7 | Mensagem profética
“Eu comprei esse quadro pra minha filha, antes de ela nascer. É do Felipe Morozini, artista muito querido. E é uma frase que também está no Minhocão, acho que muita gente em São Paulo tem uma relação afetiva com ela – ele me contou de um casal que se deu uma anel de casamento com essa frase gravada. O quadro é originalmente preto e branco, mas eu amei essa versão dourada, eu gosto de tudo que brilha. Aí eu comprei para ficar pendurado em cima da caminha dela.”
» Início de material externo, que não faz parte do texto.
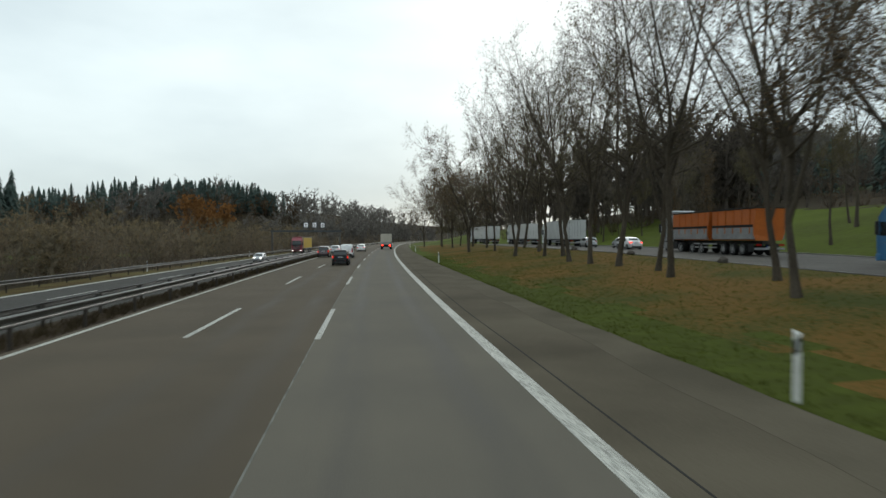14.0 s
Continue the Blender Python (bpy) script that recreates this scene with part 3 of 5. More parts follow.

8 | Lembranças do Velho Oeste
“Meu avô era do Texas e foi um grande escritor de histórias de caubói. Esses são os livros mais conhecidos dele entre as pessoas que curtem esse tipo de leitura. Eles são muito engraçados, fáceis de ler, ele era realmente um bom escritor. Ele fala de pessoas que existiram, era historiador dessas figuras que estavam desbravando o mundo quando essa região era uma terra sem lei; muitas vezes eram homens terríveis. Mas eu gosto desses livros, me lembram a minha família e meu pai. Acho que, se eu tivesse que escolher dois livros na estante para guardar pra vida seriam esses.”
9 | Oh, boy…
“Eu adoro essa expressão, cabe em muitas situações. Quando você não sabe o que dizer, pode só soltar um ‘oh, boy’ e pronto. Uma grande amiga que é diretora de criação em L.A. me deu essa pulseira. Nós duas temos uma relação muito afetiva com o dourado, o brilho de modo geral. E também com essa expressão. Eu não uso quase nenhum acessório, só ela.”
10 | Feito à mão
“A mãe do meu namorado fez esse livro de atividades todo à mão nos anos 1980. Meus sogros moram em uma ilha perto de Seattle e construíram sozinhos a casa deles. Eu acho incrível que ela, com um bebê pequeno, morando nesse lugar isolado, tenha tido tempo de costurar esse livrinho. Ele sobreviveu 40 anos e agora é da minha filha, e ela adora. Tem outras páginas, mas eu gosto muito desse esquiador, porque eles são uma família que esquia muito.”